During the meeting, Abbasi assured Tillerson that his country is committed to the war against terrorism.
"The US can rest assured that we are strategic partners in the war against terror and that today, Pakistan is fighting the largest war in the world against terror," Abbasi said.
Abbasi said Pakistan is 'committed in the war against terror'.
He said Pakistan has produced 'results' in its war against terrorism and it was looking forward to moving ahead with the US and building a tremendous relationship.
So far no official statement was issued by Pakistan but Defence Minister Khan talking to Geo TV said that all aspects of relations were discussed and there was agreement to increase cooperation to defeat militancy.
"They asked Pakistan to take action against groups which are involved in militancy and also urged Pakistan to help create peace in Afghanistan," he said.
He said the Pakistani side insisted that its efforts for peace were derailed twice -- once when the news of the death of Mullah Omar was divulged and second when Taliban leader Mullah Mansoor was killed.
He said Pakistan the tone of the US delegation was reconciliatory and it insisted that Pakistan’s role was important for regional peace as it lies between India and Afghanistan.
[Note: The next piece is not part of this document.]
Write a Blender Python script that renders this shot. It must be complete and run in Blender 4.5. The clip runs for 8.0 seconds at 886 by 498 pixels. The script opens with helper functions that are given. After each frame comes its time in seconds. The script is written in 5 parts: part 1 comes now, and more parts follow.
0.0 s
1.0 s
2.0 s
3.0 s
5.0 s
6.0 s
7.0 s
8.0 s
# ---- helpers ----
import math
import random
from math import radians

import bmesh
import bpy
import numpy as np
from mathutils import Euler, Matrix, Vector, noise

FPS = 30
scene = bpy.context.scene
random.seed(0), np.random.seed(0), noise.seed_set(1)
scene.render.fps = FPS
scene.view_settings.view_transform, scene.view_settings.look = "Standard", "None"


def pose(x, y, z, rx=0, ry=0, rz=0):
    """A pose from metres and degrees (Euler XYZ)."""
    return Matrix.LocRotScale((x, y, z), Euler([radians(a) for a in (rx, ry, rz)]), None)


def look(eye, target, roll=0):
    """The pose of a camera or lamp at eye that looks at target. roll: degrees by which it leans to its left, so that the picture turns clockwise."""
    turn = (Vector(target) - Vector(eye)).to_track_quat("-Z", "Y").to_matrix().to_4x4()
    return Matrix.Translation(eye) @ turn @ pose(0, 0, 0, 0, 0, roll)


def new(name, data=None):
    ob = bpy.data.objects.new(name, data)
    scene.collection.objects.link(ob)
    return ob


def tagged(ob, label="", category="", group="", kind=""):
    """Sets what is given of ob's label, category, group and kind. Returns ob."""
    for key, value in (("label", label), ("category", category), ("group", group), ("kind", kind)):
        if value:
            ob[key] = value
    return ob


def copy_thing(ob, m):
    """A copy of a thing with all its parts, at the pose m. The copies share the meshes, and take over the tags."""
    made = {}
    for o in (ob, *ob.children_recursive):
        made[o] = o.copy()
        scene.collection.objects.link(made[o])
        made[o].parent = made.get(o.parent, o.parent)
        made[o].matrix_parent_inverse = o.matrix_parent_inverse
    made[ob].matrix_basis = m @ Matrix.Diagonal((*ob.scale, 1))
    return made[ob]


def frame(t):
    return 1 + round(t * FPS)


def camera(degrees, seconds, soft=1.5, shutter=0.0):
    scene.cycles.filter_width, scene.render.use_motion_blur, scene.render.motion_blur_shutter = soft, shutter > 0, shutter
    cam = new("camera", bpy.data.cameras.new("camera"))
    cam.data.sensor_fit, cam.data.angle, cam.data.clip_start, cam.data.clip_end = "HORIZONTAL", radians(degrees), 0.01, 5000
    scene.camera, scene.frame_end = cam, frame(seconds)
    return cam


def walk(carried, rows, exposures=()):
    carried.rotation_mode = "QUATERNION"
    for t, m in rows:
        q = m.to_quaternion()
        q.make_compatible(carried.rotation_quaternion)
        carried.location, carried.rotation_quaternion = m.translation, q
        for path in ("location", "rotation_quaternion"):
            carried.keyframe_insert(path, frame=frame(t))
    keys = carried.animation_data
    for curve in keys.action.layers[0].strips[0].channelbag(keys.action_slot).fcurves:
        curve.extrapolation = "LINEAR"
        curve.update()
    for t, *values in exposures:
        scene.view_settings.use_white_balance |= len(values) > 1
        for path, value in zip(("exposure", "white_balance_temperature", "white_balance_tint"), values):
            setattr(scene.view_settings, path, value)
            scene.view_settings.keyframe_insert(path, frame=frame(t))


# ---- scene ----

Khan said that Pakistan also highlighted the issue of Indian presence in Afghanistan and raised concerns about New Delhi's role in security affairs in the war-torn country.
"We said that we do not have any issue with Indian development work in Afghanistan but we have issued with its security role," he said.
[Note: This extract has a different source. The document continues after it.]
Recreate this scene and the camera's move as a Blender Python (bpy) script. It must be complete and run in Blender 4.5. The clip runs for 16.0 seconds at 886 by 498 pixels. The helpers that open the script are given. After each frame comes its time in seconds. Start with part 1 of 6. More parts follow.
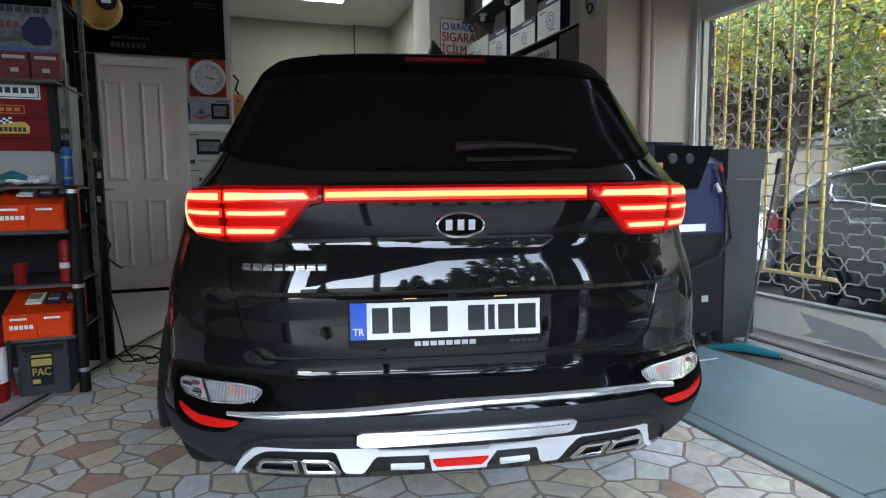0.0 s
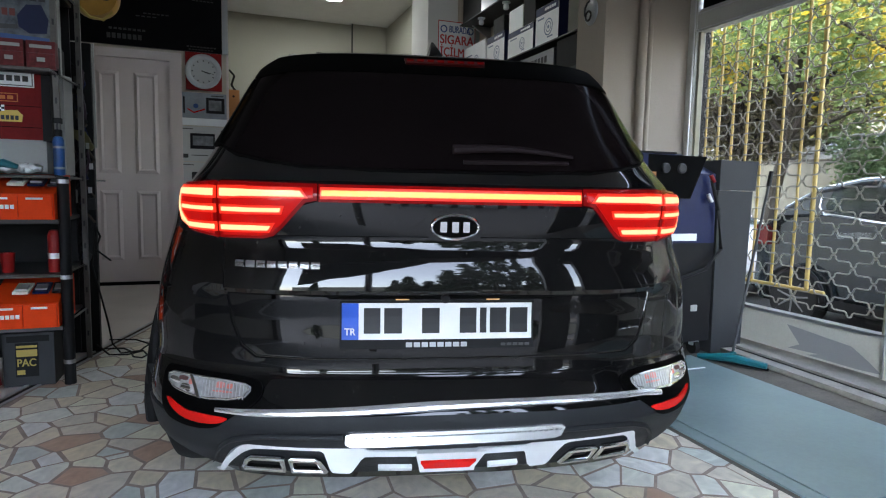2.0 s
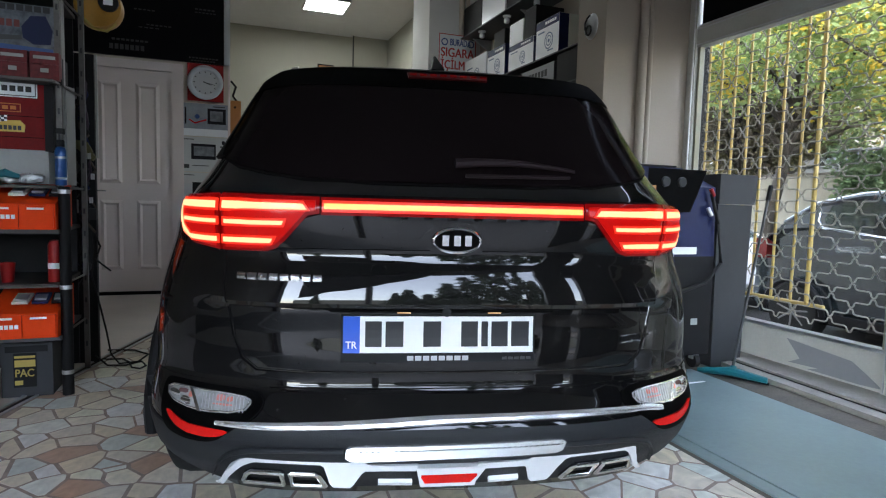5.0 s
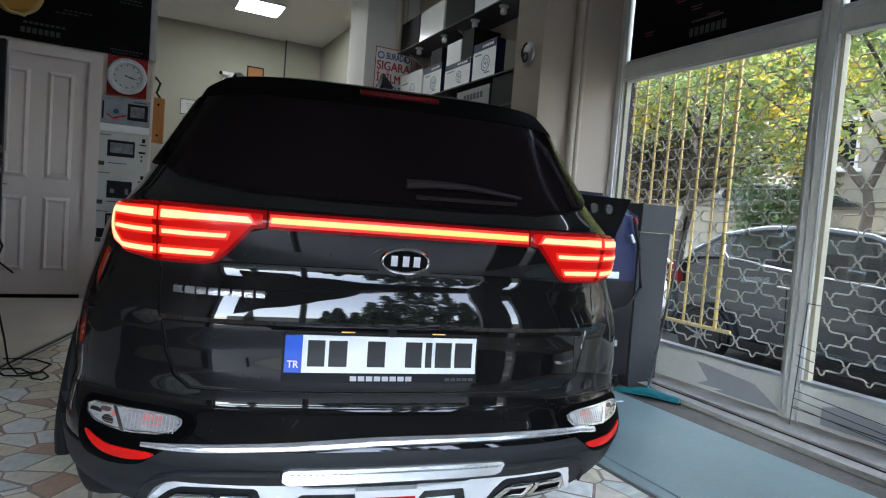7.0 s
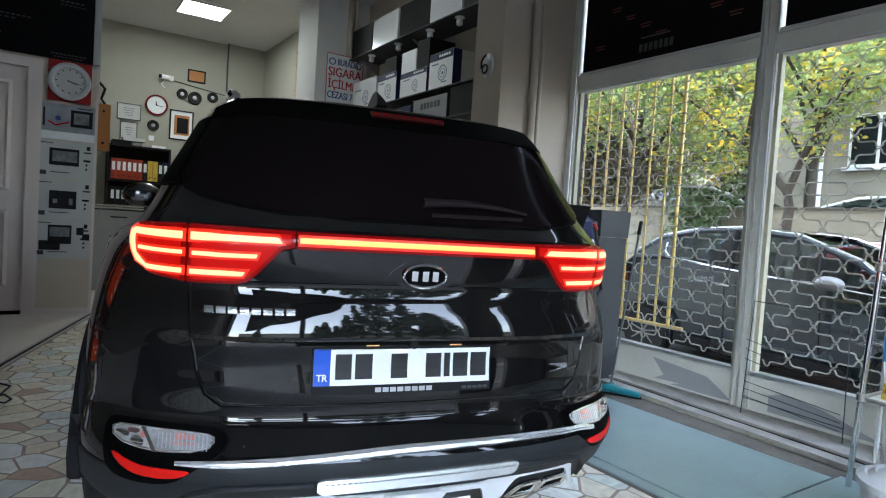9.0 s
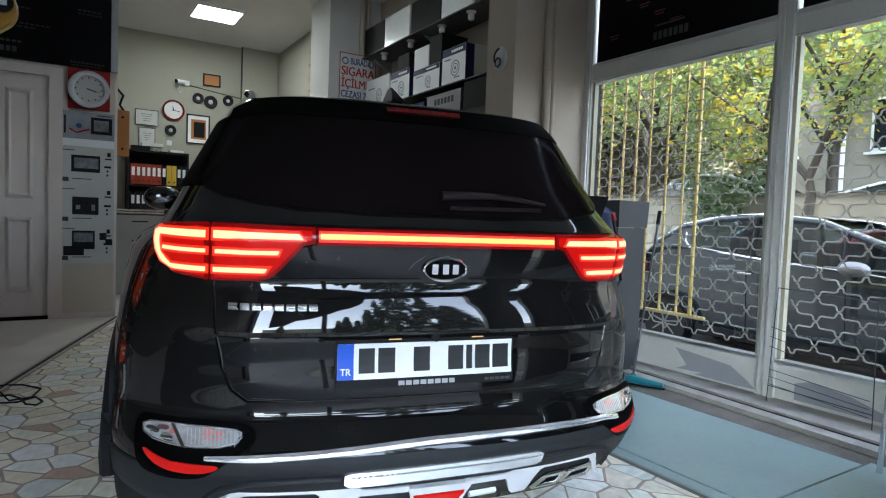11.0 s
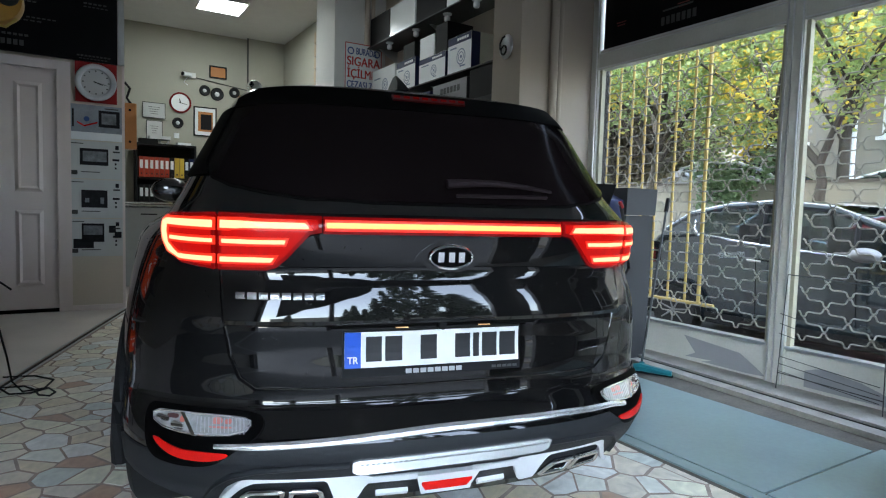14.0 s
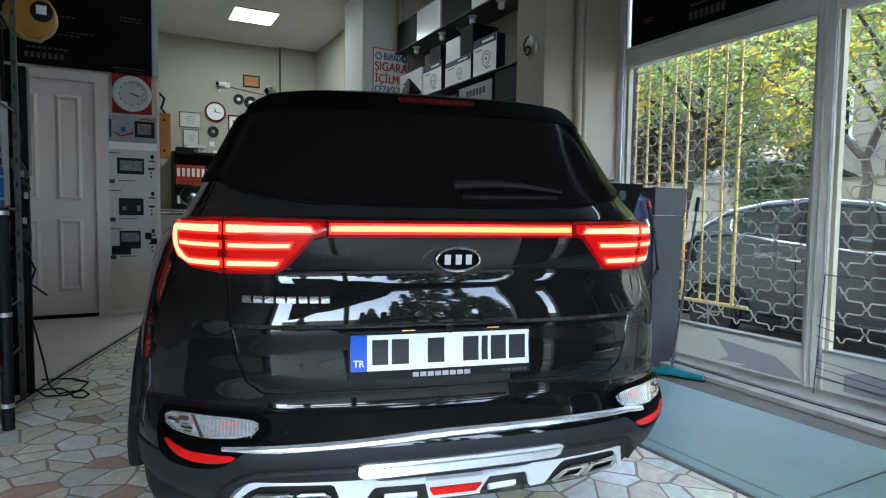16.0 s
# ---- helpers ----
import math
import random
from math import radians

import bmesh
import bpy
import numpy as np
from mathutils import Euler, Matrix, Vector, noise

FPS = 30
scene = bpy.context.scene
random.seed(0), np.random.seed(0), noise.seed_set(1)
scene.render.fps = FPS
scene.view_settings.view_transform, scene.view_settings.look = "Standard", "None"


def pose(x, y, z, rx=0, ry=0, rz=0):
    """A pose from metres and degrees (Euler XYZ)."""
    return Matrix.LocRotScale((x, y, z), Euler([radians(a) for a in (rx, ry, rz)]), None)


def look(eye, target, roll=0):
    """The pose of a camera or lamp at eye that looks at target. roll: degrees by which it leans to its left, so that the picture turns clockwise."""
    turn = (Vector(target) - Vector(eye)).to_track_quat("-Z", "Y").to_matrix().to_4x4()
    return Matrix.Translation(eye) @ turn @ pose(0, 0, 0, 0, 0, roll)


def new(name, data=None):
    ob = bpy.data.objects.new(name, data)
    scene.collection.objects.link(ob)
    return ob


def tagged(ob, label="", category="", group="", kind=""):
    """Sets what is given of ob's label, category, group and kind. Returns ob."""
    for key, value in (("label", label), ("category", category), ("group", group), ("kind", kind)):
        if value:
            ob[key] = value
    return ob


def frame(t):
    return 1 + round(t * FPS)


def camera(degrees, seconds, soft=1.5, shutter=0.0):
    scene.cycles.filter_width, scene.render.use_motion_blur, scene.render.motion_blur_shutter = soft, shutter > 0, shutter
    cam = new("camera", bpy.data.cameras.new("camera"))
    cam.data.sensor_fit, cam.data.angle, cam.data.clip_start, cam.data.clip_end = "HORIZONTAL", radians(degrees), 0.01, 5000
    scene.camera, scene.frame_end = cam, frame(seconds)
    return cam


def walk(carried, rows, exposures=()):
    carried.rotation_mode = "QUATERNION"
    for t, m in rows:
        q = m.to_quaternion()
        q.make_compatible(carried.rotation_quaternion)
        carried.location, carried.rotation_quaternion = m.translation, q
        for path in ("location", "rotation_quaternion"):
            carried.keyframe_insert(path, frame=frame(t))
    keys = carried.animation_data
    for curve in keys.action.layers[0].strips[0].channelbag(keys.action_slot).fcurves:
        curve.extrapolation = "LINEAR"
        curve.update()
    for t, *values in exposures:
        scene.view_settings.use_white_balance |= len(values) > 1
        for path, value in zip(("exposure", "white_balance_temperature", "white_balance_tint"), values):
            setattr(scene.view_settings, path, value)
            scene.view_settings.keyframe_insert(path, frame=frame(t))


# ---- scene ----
cam = camera(72.8, 16.0, 1.15)
PATH = [
    (0, (0.147, -0.034, 1.043), (0.812, 1.842, 0.84), -0.6),
    (0.5, (0.145, -0.033, 1.046), (0.812, 1.842, 0.847), 0.6),
    (1, (0.144, -0.036, 1.049), (0.821, 1.837, 0.864), 0.5),
    (1.5, (0.14, -0.033, 1.04), (0.839, 1.83, 0.845), 0.9),
    (2, (0.139, -0.033, 1.043), (0.832, 1.833, 0.847), 1.2),
    (2.5, (0.137, -0.032, 1.041), (0.836, 1.832, 0.852), 1.3),
    (3, (0.132, -0.032, 1.043), (0.831, 1.832, 0.858), 1.3),
    (3.5, (0.13, -0.033, 1.048), (0.827, 1.834, 0.877), 1.5),
    (4, (0.13, -0.032, 1.05), (0.827, 1.836, 0.886), 1.5),
    (6.5, (0.133, -0.027, 1.05), (0.842, 1.837, 0.897), 2.0),
    (7, (0.064, -0.003, 1.07), (0.996, 1.764, 0.965), 4.5),
    (7.5, (-0.123, 0.04, 1.079), (0.945, 1.725, 0.932), 4.1),
    (8, (-0.181, 0.057, 1.087), (0.976, 1.683, 0.955), 6.4),
    (8.5, (-0.196, 0.043, 1.09), (0.934, 1.689, 0.978), 4.2),
    (9, (-0.18, 0.028, 1.097), (0.931, 1.689, 1.013), 3.7),
    (9.5, (-0.188, 0.027, 1.096), (0.895, 1.707, 1.016), 2.8),
    (10, (-0.192, 0.027, 1.089), (0.88, 1.713, 1.003), 2.5),
    (12.5, (-0.182, 0.029, 1.084), (0.878, 1.721, 0.974), 1.4),
    (13, (-0.182, 0.025, 1.084), (0.876, 1.719, 0.975), 1.2),
    (13.5, (-0.183, 0.024, 1.076), (0.859, 1.726, 0.947), 1.5),
    (14, (-0.183, 0.026, 1.078), (0.859, 1.728, 0.948), 1.6),
    (14.5, (-0.185, 0.03, 1.079), (0.849, 1.737, 0.947), 1.6),
    (15, (-0.186, 0.029, 1.08), (0.84, 1.74, 0.949), 1.8),
    (15.5, (-0.174, 0.018, 1.083), (0.844, 1.735, 0.958), 1.2),
    (16, (-0.102, 0.0, 1.075), (0.837, 1.762, 0.954), 0.8),
]
walk(cam, [(t, look(eye, target, roll)) for t, eye, target, roll in PATH],
     ((0.0, 4.36, 6500, 10), (6.4, 4.36, 6500, 10), (7.6, 4.47, 6350, 8), (14.0, 4.48, 6250, 6), (14.7, 4.54, 6050, 4), (16.0, 4.54, 6050, 4)))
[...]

He said the US official tried to 'tell us that India is not a threat to Pakistan but our perception was different'.
He said Tillerson expressed gratitude to Pakistan in securing the release of the Boyle-Coleman family from Taliban captivity.
Earlier, Tillerson quietly landed at a military airport in Rawalpindi in the afternoon and was driven to US embassy where he was briefed by senior US officials about relations with Pakistan.
He later met Abbasi at the Prime Minister House and held detailed talks on various aspects of relations.
It was Tillerson’s first visit to the region after Trump unveiled his policy for Afghanistan and South Asia. Trump's remarks in August unruffled the ties already under strain due to various issues.
Later in the evening, Tillerson arrived in New Delhi. He will hold talks with the Indian leadership on Wednesday to discuss further strengthening of Indo-US strategic partnership in key areas, and collaboration on security in the Indo-Pacific region.
Tillerson, who is the second high-ranking official of the Trump Administration to visit India in the last two months, will call on Prime Minister Narendra Modi and hold talks with External Affairs Minister Sushma Swaraj.
US Defence Secretary James Mattis visited India last month.
Ahead of Tillerson's three-day visit, the external affairs ministry had said that there will be detailed discussions on further strengthening of Indo-US partnership.
Strengthening cooperation in strategic areas of defence, counter terrorism, security, energy and trade are expected to figure during the meeting between Swaraj and Tillerson.
Tillerson will meet with senior Indian leaders to 'discuss further strengthening of our strategic partnership and collaboration on security and prosperity' in the Indo-Pacific region, State Department Spokesperson Heather Nauert had said in Washington last week.
The US Secretary of State, who paid a surprise visit to Afghanistan on Monday, said the Trump administration was of the view that India can play a positive role in creating a peaceful and stable Afghanistan.
Meanwhile in New Delhi, Prime Minister Narendra Modi and Afghanistan President Ashraf Ghani expressed their 'firm resolve' to end the menace of terrorism while emphasising that closure of cross-border safe havens and sanctuaries was essential for lasting peace.
The two leaders also 'positively assessed' the support extended by India in the defence and security fields, including training of thousands of Afghan defence and security personnel with New Delhi agreeing to extend further assistance depending upon the needs of the Afghan defence and police forces.
Detailed discussions were held between the prime minister and the president in one on one format, restricted meeting and a working lunch, a statement by the external affairs ministry said.
The Indian leadership reiterated its support for a negotiated political reconciliation in Afghanistan that is Afghan-led, Afghan-owned and Afghan-controlled, the statement said.
'It was emphasised that renunciation of violence and terror, and closure of cross border safe havens and sanctuaries were essential for any meaningful progress and lasting peace,' the Ministry of External Affairs statement said, in an obvious reference to Pakistan. However, the statement did not name Pakistan.
During the wide-ranging talks, deep appreciation was expressed for the bravery with which the Afghan forces were fighting terrorism imposed on Afghanistan.
"The support extended by India in the defence and security fields, including training of thousands of Afghan defence and security personnel was positively assessed. The Indian side agreed to extend further assistance depending upon the needs of the Afghan defence and police forces," it said.
MEA spokesperson Raveesh Kumar tweeted, 'Prime Minister Modi and president Ghani discussed range of bilateral, regional and global issues, express firm resolve to end menace of terrorism.'
This was President Ghani's fourth visit to India in the last 3 years and 12th personal interaction between the two leaders, the ministry said.
Earlier in the morning, President Ghani met his Indian counterpart Ram Nath Kovind and received the external affairs minister.